_Requirements:_ Each line containing the word "finishes" should be found and copied.

_Clips as scene scripts:_
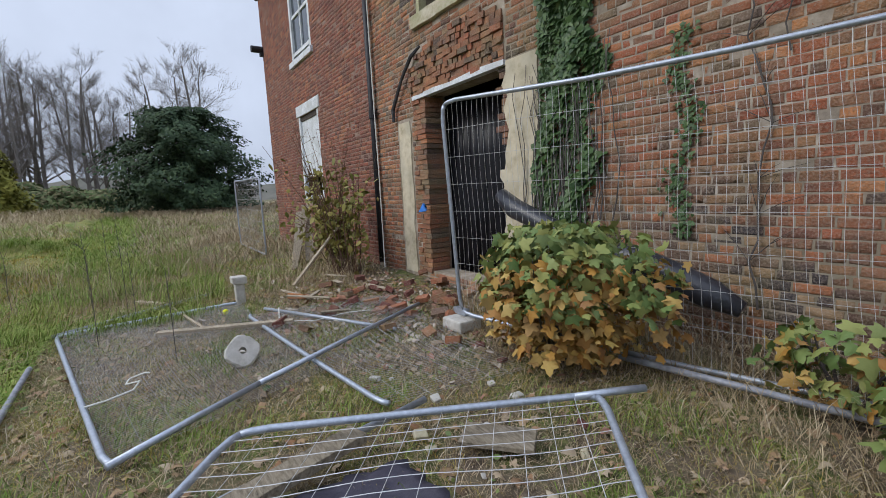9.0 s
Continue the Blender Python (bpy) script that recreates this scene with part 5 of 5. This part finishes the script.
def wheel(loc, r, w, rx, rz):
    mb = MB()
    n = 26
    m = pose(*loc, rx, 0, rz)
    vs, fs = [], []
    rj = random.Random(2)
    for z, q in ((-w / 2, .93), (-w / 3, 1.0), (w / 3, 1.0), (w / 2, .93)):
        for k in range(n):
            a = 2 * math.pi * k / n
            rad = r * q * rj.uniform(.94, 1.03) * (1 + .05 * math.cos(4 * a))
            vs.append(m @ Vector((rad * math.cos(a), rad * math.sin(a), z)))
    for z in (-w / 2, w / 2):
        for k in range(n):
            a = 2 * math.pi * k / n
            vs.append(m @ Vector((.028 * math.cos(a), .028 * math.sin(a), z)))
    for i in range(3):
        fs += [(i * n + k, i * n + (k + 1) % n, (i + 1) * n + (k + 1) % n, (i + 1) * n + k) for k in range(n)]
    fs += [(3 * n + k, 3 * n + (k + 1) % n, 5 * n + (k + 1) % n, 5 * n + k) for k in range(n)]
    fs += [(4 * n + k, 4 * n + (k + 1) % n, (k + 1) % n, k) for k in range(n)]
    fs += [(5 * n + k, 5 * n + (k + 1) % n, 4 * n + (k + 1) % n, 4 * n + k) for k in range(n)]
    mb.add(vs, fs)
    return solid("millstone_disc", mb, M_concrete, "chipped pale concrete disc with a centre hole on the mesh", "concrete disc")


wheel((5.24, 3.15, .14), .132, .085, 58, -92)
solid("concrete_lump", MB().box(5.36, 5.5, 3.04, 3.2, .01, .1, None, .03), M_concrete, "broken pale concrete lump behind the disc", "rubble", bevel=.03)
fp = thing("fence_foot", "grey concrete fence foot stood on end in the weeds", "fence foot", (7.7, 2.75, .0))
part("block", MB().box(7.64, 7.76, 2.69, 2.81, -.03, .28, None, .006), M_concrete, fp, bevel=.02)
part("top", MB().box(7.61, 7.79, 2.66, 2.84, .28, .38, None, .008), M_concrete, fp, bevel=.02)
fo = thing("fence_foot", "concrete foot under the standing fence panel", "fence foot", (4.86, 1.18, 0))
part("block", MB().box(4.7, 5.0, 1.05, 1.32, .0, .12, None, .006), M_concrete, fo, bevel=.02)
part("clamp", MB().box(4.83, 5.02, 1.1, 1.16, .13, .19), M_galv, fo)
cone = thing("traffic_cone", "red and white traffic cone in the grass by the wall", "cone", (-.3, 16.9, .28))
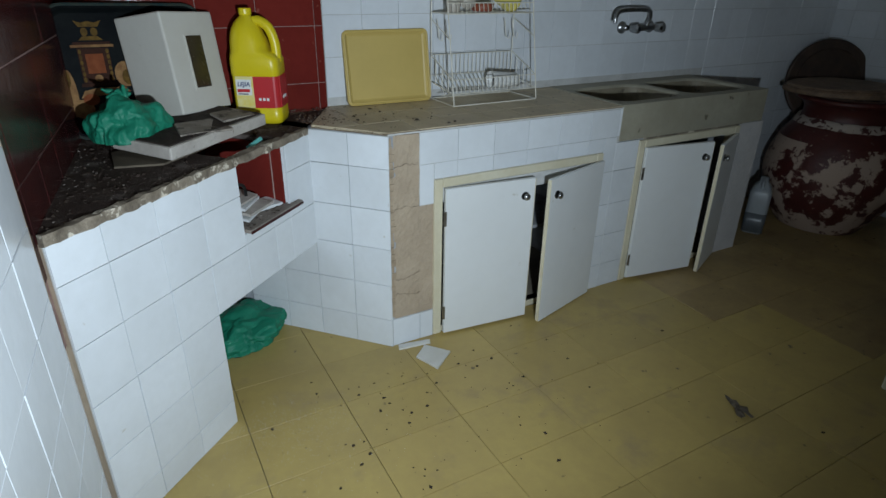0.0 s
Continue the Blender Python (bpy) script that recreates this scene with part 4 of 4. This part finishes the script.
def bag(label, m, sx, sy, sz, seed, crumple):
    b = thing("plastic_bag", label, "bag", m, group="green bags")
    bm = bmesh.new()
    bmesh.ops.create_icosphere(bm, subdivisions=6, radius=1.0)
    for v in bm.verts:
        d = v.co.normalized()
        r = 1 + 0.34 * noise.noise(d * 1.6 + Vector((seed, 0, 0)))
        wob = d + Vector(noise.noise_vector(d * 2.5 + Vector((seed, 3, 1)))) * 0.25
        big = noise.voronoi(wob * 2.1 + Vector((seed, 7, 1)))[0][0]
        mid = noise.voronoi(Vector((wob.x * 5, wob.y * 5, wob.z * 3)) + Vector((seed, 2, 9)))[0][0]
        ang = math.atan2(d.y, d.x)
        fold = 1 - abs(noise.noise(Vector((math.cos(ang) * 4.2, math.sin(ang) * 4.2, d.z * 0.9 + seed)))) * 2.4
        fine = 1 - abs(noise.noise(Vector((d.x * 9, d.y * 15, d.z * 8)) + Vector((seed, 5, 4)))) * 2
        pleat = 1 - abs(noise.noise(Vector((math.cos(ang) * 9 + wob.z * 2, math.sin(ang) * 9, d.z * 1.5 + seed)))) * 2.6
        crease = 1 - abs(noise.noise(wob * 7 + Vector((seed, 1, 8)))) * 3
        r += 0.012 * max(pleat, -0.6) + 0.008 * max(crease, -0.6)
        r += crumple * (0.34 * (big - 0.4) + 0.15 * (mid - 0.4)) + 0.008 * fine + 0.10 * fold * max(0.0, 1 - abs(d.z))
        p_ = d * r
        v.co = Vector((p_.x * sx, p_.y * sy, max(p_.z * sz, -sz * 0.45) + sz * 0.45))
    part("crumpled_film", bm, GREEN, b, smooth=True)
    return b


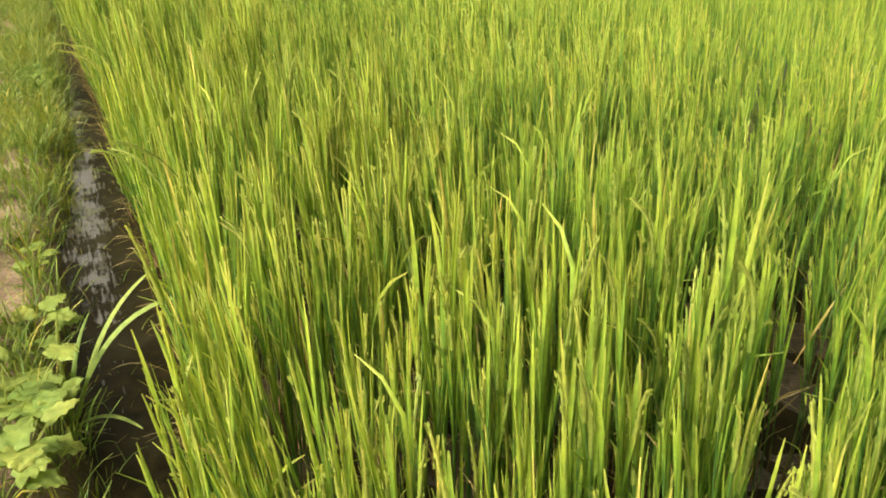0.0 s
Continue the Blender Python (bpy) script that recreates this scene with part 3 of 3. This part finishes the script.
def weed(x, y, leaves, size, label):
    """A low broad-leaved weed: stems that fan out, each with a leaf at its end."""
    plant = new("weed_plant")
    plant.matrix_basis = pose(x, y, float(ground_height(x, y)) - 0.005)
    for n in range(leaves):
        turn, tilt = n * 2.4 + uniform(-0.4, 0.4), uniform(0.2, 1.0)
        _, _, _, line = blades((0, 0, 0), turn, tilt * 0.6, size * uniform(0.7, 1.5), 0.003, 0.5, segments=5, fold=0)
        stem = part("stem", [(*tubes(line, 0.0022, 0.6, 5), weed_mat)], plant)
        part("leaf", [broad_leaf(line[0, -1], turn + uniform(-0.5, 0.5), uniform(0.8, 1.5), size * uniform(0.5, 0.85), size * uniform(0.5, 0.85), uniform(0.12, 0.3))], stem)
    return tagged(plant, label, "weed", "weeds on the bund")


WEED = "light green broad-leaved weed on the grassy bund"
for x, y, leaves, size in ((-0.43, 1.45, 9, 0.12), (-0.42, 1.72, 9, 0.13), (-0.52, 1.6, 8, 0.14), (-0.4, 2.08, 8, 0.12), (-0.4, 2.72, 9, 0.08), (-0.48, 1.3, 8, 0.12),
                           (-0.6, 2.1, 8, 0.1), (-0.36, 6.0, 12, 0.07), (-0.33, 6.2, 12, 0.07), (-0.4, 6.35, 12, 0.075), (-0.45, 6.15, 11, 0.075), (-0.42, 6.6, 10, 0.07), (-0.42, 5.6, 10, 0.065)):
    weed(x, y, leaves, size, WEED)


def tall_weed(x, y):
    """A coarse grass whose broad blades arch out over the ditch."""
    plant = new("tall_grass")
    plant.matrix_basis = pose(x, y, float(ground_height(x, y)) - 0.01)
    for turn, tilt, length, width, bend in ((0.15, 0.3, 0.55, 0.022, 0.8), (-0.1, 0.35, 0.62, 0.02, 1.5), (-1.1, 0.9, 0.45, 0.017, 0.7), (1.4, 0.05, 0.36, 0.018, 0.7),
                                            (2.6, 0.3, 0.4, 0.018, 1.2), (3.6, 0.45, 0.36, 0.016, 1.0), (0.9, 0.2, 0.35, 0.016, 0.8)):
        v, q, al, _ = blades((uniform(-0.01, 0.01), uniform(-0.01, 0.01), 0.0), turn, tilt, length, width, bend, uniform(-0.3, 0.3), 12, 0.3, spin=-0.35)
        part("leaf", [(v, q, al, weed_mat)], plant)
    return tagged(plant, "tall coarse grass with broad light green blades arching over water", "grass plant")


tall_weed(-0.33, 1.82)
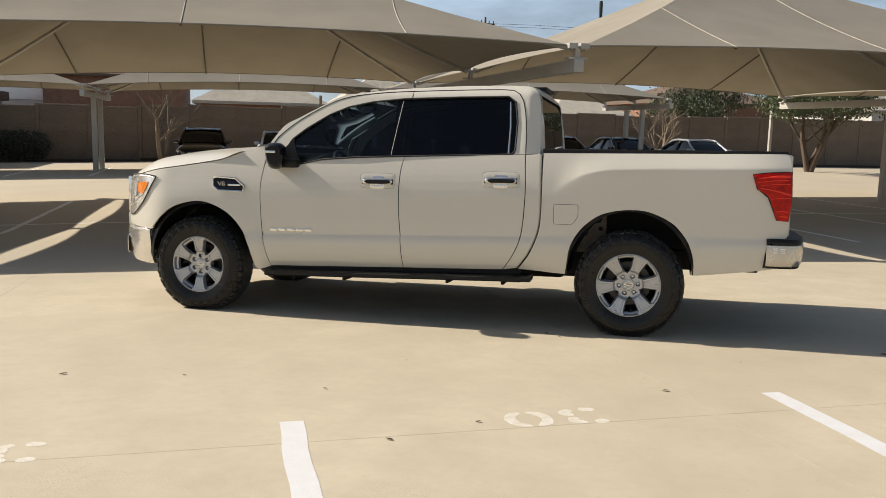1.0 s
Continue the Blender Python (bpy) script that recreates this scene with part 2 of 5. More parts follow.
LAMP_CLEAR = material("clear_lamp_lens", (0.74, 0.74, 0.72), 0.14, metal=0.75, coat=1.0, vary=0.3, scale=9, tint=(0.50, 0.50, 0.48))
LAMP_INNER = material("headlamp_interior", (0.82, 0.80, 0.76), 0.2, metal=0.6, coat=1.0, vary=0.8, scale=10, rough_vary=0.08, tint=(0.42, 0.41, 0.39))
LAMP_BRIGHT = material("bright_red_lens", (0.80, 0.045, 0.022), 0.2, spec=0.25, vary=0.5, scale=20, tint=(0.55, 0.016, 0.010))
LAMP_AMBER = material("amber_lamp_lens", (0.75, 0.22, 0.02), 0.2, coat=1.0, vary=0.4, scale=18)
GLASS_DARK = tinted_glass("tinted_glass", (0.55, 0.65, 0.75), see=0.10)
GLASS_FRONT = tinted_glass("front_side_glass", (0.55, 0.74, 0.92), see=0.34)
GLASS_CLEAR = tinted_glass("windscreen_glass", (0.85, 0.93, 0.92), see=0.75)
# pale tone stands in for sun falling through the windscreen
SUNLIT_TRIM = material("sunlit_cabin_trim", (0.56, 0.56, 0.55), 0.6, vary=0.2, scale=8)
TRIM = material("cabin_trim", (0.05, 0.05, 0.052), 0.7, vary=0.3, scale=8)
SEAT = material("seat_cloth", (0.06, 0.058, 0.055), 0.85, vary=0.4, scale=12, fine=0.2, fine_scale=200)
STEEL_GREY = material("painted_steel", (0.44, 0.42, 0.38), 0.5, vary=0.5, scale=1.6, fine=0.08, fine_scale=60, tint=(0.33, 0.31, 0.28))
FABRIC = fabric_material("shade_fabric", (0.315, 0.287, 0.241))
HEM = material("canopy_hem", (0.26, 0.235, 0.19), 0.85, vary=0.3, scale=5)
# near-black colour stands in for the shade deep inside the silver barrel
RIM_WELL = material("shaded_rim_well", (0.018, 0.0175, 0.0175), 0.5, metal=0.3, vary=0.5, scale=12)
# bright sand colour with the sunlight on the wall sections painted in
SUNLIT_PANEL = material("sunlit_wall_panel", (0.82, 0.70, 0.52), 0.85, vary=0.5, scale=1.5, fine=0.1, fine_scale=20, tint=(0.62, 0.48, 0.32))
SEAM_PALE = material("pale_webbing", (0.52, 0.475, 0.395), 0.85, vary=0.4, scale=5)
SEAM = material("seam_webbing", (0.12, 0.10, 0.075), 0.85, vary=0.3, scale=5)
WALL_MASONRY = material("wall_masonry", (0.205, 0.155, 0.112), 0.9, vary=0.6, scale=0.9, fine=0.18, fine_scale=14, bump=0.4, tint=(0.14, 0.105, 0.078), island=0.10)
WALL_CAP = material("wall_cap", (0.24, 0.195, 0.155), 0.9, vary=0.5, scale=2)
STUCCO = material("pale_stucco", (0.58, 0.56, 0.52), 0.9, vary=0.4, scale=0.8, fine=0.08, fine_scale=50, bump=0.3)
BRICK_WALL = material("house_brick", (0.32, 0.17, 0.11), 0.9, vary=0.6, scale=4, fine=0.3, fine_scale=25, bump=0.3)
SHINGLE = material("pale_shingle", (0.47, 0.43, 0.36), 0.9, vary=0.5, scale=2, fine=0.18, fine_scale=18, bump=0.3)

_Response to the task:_
Continue the Blender Python (bpy) script that recreates this scene with part 5 of 5. This part finishes the script.
Continue the Blender Python (bpy) script that recreates this scene with part 4 of 4. This part finishes the script.
Continue the Blender Python (bpy) script that recreates this scene with part 3 of 3. This part finishes the script.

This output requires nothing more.